When I was in high school, my debate coach had a small party in her class room for the 18 year olds who voted for the first time. I think that either she or one of the parents would bring in a cake for both the national elections in November and the city-wide elections in March. While Ms. Russell taught geometry and debate, I think her greatest lesson to us was that she drummed into us the importance of voting. She leaned very Democrat, and she loved hippos. In retrospect, the fact that she was a Democrat and most of her class (that I was in) was full of Alex Keaton wanna-bees made a bigger impact on us, or at least on me. Time after time, the Republicans got elected, and she would tell us, “They still represent me and I still have a voice.” She taught us the importance of writing intelligent letters to lawmakers with issues that mattered to us, not because we were young people, but because they had a direct effect on our lives. She taught us to be civil when the other person was obviously out of their minds or just plain selfish because it reflects back on us.
Ms. Russell's love of hippos was legendary. Do you align yourself with the elephants, the donkeys or the bears? (Does the Tea Party with their "Momma Grizzlies" realize that the bear has been the personification of Russia since the 17th century? Whether I like the Tea Party or not, my stomach churns whenever the reference is made of my fellow Americans being bears of any sort. Has everyone forgotten the Cold War? The bear was a threat and not a good one!) In honor of my former debate coach, I am part of the Hippo Party. Hippos are thick skinned and just want to have a good time with everyone; they just want everyone to vote no matter what their persuassion is and they want everyone to know that their opinions count. Everyone is welcome as long as they are respectful to each other.
I think I have only missed two elections since I turned 18 and the sense of guilt that I had lasted for weeks, and I wasn't even raised Catholic. In Alaska, we have some close elections. Our elections are also closed for the Republicans because we are a Republican dominated state. In a strategy that only readers can decide upon it being good, bad, or brilliant, is that the Democratic party was trying to topple this leadership by voting in the weakest Republican in the primaries so that they could get certain candidates in office, and they had succeeded enough that now the primaries are closed if you want a Republican ballot. If you choose to vote Republican, you must be registered as either Republican, undecided or non-partisan.

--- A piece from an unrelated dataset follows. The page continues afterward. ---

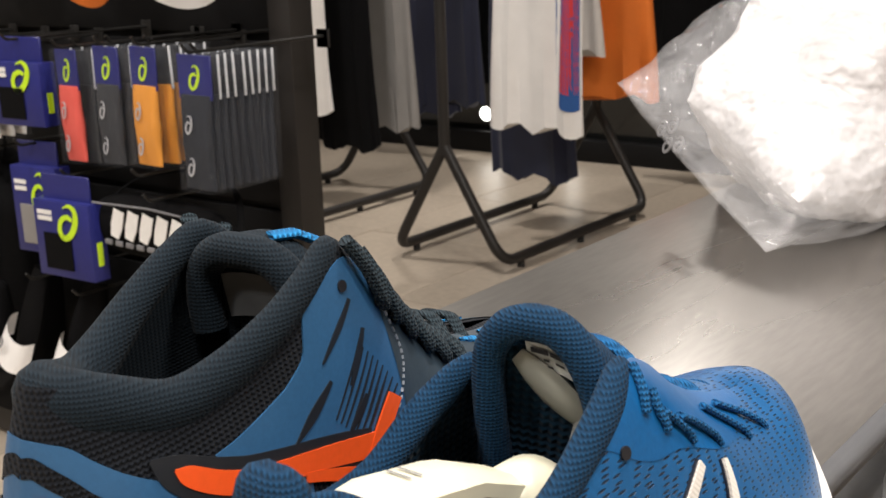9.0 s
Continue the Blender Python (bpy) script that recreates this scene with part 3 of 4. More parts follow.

Steve at What Do I Know has some great advice on voting on the propositions. They get a little confusing at times and Steve is a light in a dark tunnel.
Honk at the sign wavers, even if you don’t agree with them. Give them a full hand wave and smile. Plan in the upcoming general election to wave signs at least once. It’s the “funnest” part of the election. Write to your candidates that don’t win and wish them well and tell them that you hope they run again. It’s devastating to lose an election as most of the time, they have invested a lot of their own money and put hours of their life into it. Let them know what they did right. If your person wins and their opponent lost but the campaign was clean, also write them a note of happiness and thank them for running a clean campaign.